You can’t job hunt without a resume. It is difficult as a school leaver to pull together a resume, and I find many simply give up and submit an ineffective document because they don’t know what else to do. If you’re struggling with this, enlist some help – a friend, family member, teacher or a professional resume writer. Your resume is an introduction to the employer – you will be judged on it and, in most cases, this is the only chance you have to convince the employer to interview you. If your resume doesn’t work, your job search will be much longer and far more frustrating. Your resume should include your skills, qualities, work experience, education, awards and referees.
One of the biggest reasons school leavers miss out on job opportunities is the spelling and grammatical errors in their job search communications. Always proof read your resume, cover letters and emails carefully. Each of them matters equally – many people obsess over the resume and then slap together a letter or bang out an email and before they know it, they’ve lost the job because it was sent with errors. Get someone else to check them over for you as well.
Text talk is convenient and widely accepted as a means of communication, but is not appropriate for a job search. I am going to say that again – do not use text talk in your job search. Employers loathe it; you look lazy, unprofessional and send the wrong message to employers. You can read more here.
When the time comes for an interview, you need to confirm the address and time with the interviewer. Ask if there is anything you need to bring. Take extra copies of your resume and make sure you leave home early to avoid any mishaps with traffic and/or parking. When you enter the workplace, warmly greet the receptionist – they will tell the interviewer what you were like. Shake hands and remember to smile, even if you feel so nervous you want to frown!
During the interview maintain eye contact and answer questions directly – don’t go off track, rather state your answer and try to give an example – no one word answers. Think of the interview as a conversation rather than an interrogation. Always be positive – don’t speak negatively about former employers, school or your job search. The two most common styles of interview are the 1-on-1 interview and Behavourial interview
As the interview draws to a close, you will be asked if you have any questions. Never say ‘no’ … this is your chance to shine! Before your interview make a list of questions to ask the employer; have about 12 so that if they already covered a question during the interview, you can move on to another one. Don’t ask questions that are covered on their website though – this makes it look like you haven’t researched and prepared. Read morehere
End the interview on a positive note. Thank the interviewer for taking the time to meet with you. If you like the sound of the opportunity and want the job, tell them! Ask when they will be making a decision.
Go it alone
It’s time to be a grown up, and often it is not you that will have the difficulty with this, it is your parents. Mums and dads are truly wonderful beings, they’ve devoted their lives to raising you to be the person you are today, they love you, support you and want to help you. The trouble with your job search is that an employer is employing you, not your mum or dad. Taking them with you (or in most cases, them wanting to come with you) to your interviews is not advised and is not looked upon favourably by employers. You need to do this on your own. If they drive you to an interview, ask them to leave and arrange to phone when you’re finished, or simply ask them to stay in the car park.
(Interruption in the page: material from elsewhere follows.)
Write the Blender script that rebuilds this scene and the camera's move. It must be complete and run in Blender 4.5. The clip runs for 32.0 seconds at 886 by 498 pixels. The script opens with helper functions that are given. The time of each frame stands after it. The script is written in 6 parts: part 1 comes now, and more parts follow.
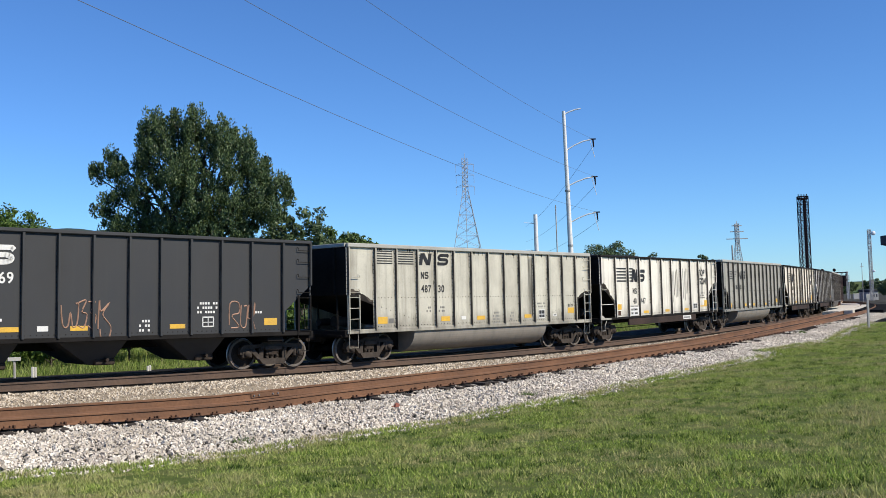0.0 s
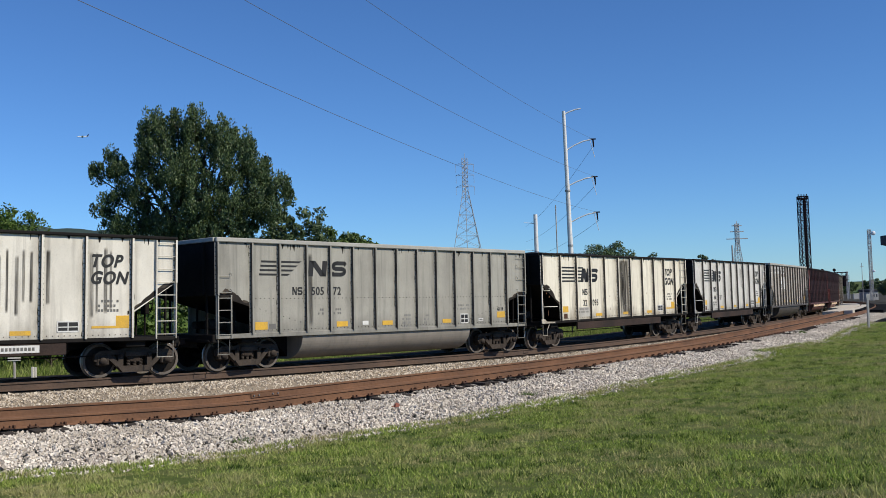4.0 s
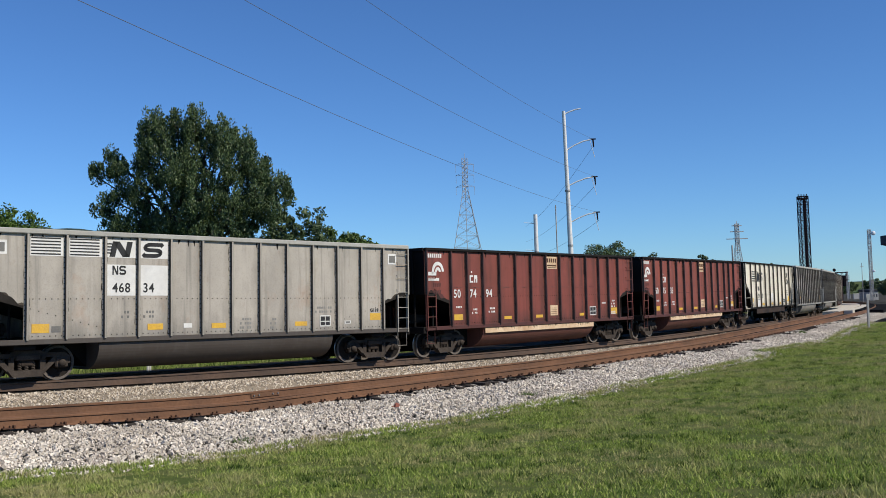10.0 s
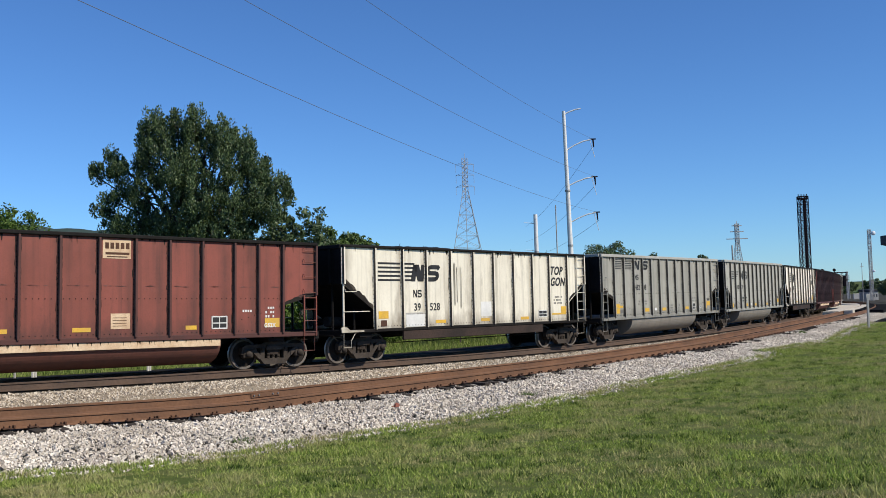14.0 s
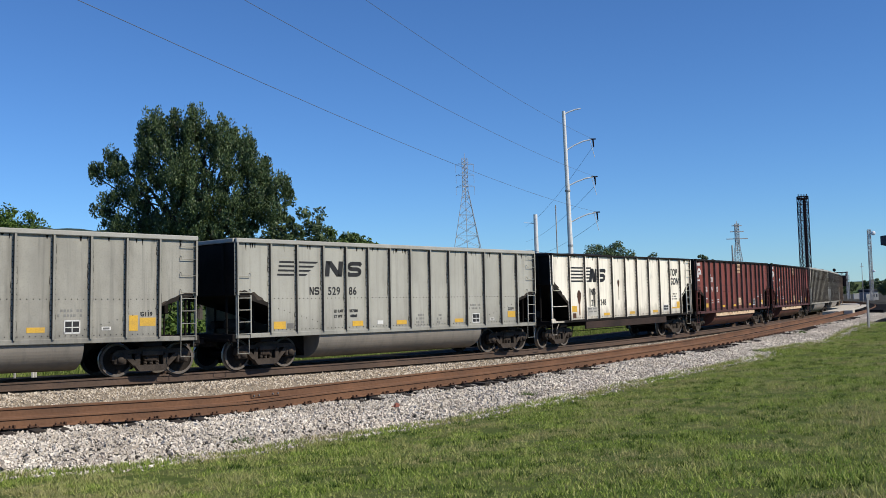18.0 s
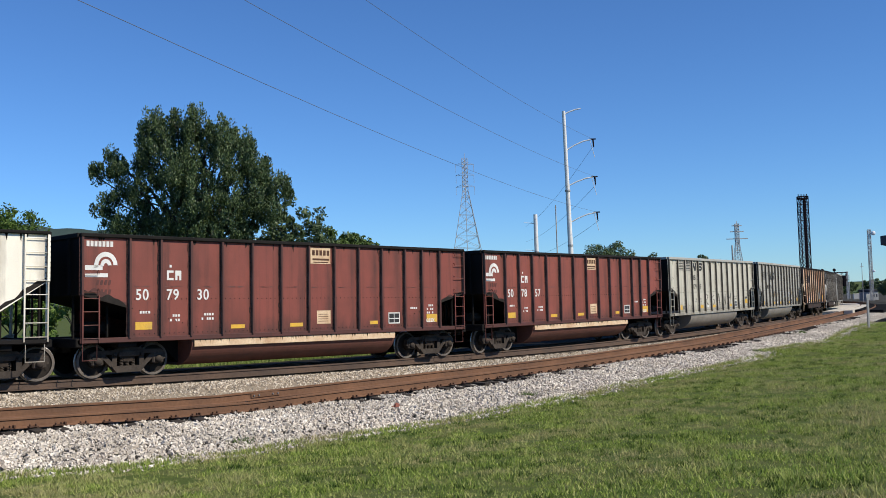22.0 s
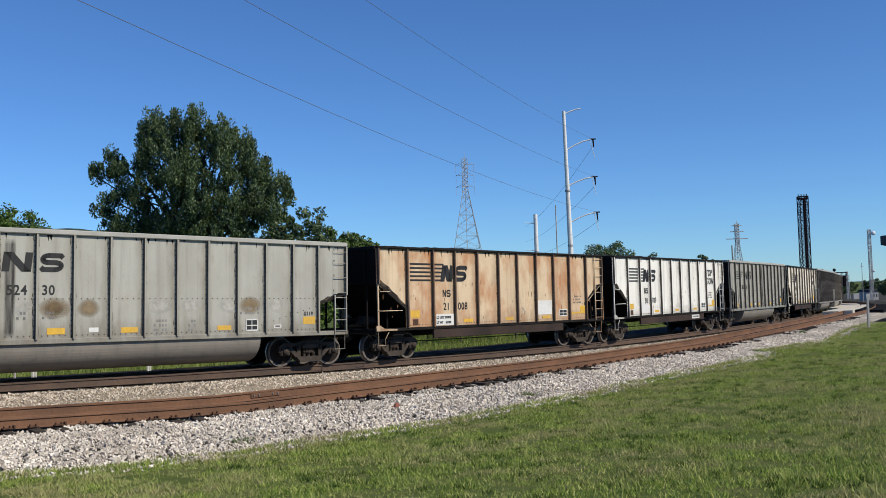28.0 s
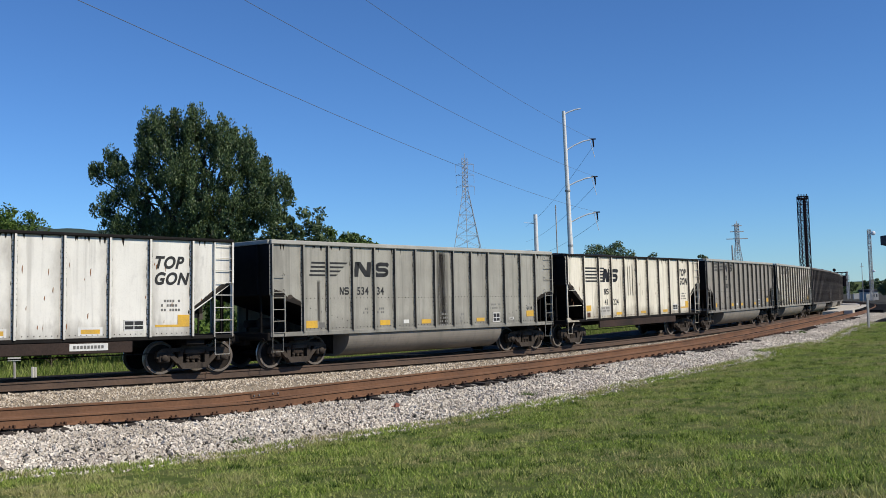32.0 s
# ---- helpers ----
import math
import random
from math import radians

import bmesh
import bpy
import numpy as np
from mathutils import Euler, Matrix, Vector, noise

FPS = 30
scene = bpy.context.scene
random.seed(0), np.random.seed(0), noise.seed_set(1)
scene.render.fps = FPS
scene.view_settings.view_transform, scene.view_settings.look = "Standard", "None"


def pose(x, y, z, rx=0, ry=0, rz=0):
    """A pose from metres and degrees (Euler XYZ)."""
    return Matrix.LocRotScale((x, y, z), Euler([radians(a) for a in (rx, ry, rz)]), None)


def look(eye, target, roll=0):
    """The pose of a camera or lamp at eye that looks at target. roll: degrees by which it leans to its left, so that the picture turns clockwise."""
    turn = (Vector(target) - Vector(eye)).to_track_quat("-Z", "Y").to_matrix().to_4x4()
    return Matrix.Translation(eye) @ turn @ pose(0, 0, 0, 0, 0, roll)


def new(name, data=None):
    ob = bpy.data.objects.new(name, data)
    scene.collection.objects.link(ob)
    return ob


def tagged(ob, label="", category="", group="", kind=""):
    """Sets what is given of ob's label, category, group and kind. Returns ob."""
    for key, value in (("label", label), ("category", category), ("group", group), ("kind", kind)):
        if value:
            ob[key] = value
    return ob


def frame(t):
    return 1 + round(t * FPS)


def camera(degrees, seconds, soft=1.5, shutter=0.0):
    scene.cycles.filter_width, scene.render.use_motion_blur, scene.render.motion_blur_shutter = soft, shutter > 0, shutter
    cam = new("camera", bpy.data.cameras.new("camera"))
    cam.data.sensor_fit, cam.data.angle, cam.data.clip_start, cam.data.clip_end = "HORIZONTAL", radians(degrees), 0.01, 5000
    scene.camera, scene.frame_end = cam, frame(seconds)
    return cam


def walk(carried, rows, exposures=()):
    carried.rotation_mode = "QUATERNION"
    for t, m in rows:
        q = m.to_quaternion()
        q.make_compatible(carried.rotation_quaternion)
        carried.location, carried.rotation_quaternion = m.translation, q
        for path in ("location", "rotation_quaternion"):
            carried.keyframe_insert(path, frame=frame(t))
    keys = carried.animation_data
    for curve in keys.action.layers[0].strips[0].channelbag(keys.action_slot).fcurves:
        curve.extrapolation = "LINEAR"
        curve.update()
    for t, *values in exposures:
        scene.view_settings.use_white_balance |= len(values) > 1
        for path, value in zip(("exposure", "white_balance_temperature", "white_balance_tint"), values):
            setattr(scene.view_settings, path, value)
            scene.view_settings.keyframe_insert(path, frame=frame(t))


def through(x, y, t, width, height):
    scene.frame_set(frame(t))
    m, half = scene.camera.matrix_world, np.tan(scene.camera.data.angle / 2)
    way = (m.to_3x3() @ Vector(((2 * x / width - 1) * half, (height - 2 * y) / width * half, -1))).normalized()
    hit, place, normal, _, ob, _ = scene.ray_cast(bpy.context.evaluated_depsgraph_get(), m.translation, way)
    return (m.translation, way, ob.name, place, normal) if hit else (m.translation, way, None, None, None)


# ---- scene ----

Knowing how to present yourself professionally is very important in a job search. First impressions are formed by an interviewer as soon as the lay eyes on you, before you’ve even uttered a word. This doesn’t mean you have to have the latest designer fashions or the most expensive clothes, but you should invest in a smart ‘interview outfit’. For men a pair of neat pants and smart shirt, and for ladies a smart dress or skirt and top. Wearing trendy gear is ok in some environments and frowned upon in others – if you are working in a creative field dress standards are more relaxed; if you are seeking a more corporate role you will be expected to present this way. If you are seeking a trade job you still need to pay attention to your appearance whether you’ll be wearing high viz gear every day on the job or not. Read more here
Beauty is in the eye of the beholder. Some people look at body art and see beauty in it and appreciate the self-expression. Others despise them, don’t feel they reflect well on their company and won’t appreciate them in any way. So the best approach in a job search is to play it safe. Wear clothing that hides tattoos and remove facial piercings. Once you’ve secured a role you will be able to look around and determine what is acceptable. But for an interview go for the safest option.
Employers DO check your online profiles. Facebook has lost many people a job opportunity because of what the employer has seen or read on your page. Change your privacy settings now; don’t let employers see photos and updates that cause them concern. Downing shooters at schoolies might have been a blast for you and a great release after years of study, but to a potential employer it poses questions such as ‘Is this person going to behave like this on weekends and take days off sick because of a hangover?’
Your job in a job hunt is to convince employers that you are a professional, deserving of an opportunity – what employers see online can make them run the other way.
Practice will help
The more applications you send, telephone calls you make and interviews you attend, the better you will become. Don’t beat yourself up if you fudge some along the way – we all started somewhere and everyone you speak to will be able to tell you about a bad experience about job hunting. It happens and doesn’t matter as long as you learn from it and try to improve next time.
Expect knock backs and don’t let them deter you.
Think about your approach, see if there is anything you could have done better, and then move forward.